The strawberries were just one of the native plants that workers and volunteers have planted on Sogorea Te’ land across the Bay Area, which now includes a garden in west Oakland and a portion of a community farm to the north. Tobacco, sage and mugwort have flourished on these patches, which Gould likes to say have been “rematriated” under Indigenous stewardship. The Shuumi tax helps pay for staff and supplies to transform these tracts.

The land trust doesn’t necessarily hold the deeds to all the properties – yet. The two acres in east Oakland are technically owned by a not-for-profit called Planting Justice, which maintains a nursery on more than half the plot and is working to pay off its mortgage before transferring property rights to Sogorea Te’. At that point, Sogorea Te’ will lease some of the land back to Planting Justice.

For now, the technicalities matter less to Gould, who is most concerned with ensuring that Indigenous leaders are able to govern how the land is maintained. On the east Oakland plot, in addition to cultivating culturally significant plants, Gould has overseen the construction of a ceremonial arbor, a rainwater harvesting facility and an emergency shelter built from an old shipping container. The latter is a “resiliency hub for the whole community”, Gould said – because part of Lisjan philosophy is to take care of everybody living on their land.

“We see ourselves as the hosts of this land,” Gould said. “And we want to be able to take care of all of our guests.”

The metaphor is one she often uses when explaining the concept of Indigenous sovereignty to school children, and one that is useful in broader discussions of justice for Native people, according to Gould. “We – Indigenous people – can’t be good hosts unless we have good guests,” she said. “So think about, what does it look like to be a guest at your friend’s house? You don’t touch things that aren’t yours without asking. You say ‘Thank you’ and ‘Please’, and you don’t break things.”
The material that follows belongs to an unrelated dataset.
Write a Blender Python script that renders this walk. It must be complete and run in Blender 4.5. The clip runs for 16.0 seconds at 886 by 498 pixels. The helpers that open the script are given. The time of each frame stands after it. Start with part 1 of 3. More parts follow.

Working out how to create that sort of a relationship between Native people and those who live on Native land is quite a bit more complicated, Gould said. But she’s heartened to hear more mainstream discussions on where to start. “I think there’s starting to be a shift in the world,” she said. “People are really trying to understand how to try to fix some of the wrongs and the pain that has happened over the last few hundred years since America was created.”